■ Set problem: All of the data should be repeated exactly; pictures are not part of the copy.

■ Source excerpt:
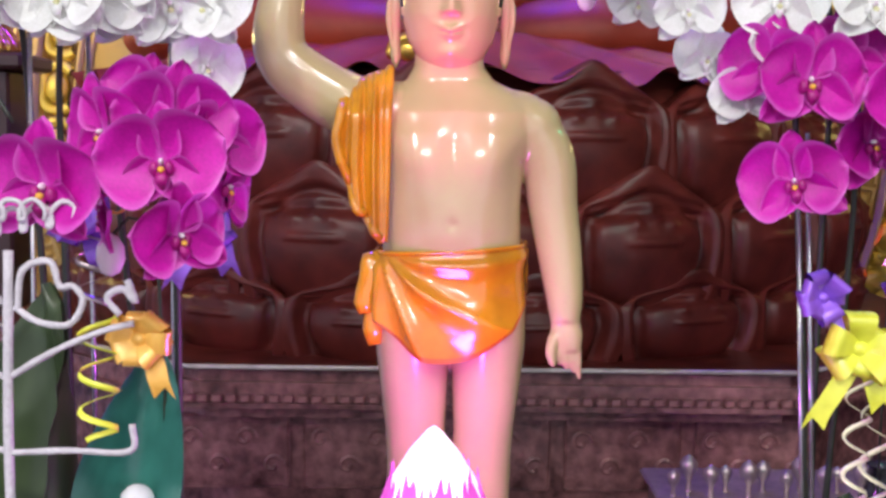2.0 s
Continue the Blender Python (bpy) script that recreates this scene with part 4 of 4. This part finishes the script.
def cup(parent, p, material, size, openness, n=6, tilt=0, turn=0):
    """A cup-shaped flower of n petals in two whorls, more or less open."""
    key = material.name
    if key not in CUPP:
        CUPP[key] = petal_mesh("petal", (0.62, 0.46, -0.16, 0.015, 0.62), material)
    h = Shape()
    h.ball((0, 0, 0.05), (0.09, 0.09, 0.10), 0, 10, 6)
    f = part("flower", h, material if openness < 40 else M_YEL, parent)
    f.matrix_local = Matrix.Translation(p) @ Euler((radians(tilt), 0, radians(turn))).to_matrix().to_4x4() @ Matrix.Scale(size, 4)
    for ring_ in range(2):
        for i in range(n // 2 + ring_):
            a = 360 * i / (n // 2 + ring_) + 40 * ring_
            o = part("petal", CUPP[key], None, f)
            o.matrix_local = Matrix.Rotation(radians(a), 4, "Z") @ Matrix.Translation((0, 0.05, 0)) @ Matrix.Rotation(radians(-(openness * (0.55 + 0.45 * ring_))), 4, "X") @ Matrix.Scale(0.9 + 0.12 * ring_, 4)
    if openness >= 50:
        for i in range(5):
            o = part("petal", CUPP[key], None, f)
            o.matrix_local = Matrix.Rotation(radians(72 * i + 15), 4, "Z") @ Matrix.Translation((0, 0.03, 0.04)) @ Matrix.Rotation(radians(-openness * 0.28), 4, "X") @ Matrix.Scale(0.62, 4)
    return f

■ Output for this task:
2.0 s
Continue the Blender Python (bpy) script that recreates this scene with part 4 of 4. This part finishes the script.
def cup(parent, p, material, size, openness, n=6, tilt=0, turn=0):
    """A cup-shaped flower of n petals in two whorls, more or less open."""
    key = material.name
    if key not in CUPP:
        CUPP[key] = petal_mesh("petal", (0.62, 0.46, -0.16, 0.015, 0.62), material)
    h = Shape()
    h.ball((0, 0, 0.05), (0.09, 0.09, 0.10), 0, 10, 6)
    f = part("flower", h, material if openness < 40 else M_YEL, parent)
    f.matrix_local = Matrix.Translation(p) @ Euler((radians(tilt), 0, radians(turn))).to_matrix().to_4x4() @ Matrix.Scale(size, 4)
    for ring_ in range(2):
        for i in range(n // 2 + ring_):
            a = 360 * i / (n // 2 + ring_) + 40 * ring_
            o = part("petal", CUPP[key], None, f)
            o.matrix_local = Matrix.Rotation(radians(a), 4, "Z") @ Matrix.Translation((0, 0.05, 0)) @ Matrix.Rotation(radians(-(openness * (0.55 + 0.45 * ring_))), 4, "X") @ Matrix.Scale(0.9 + 0.12 * ring_, 4)
    if openness >= 50:
        for i in range(5):
            o = part("petal", CUPP[key], None, f)
            o.matrix_local = Matrix.Rotation(radians(72 * i + 15), 4, "Z") @ Matrix.Translation((0, 0.03, 0.04)) @ Matrix.Rotation(radians(-openness * 0.28), 4, "X") @ Matrix.Scale(0.62, 4)
    return f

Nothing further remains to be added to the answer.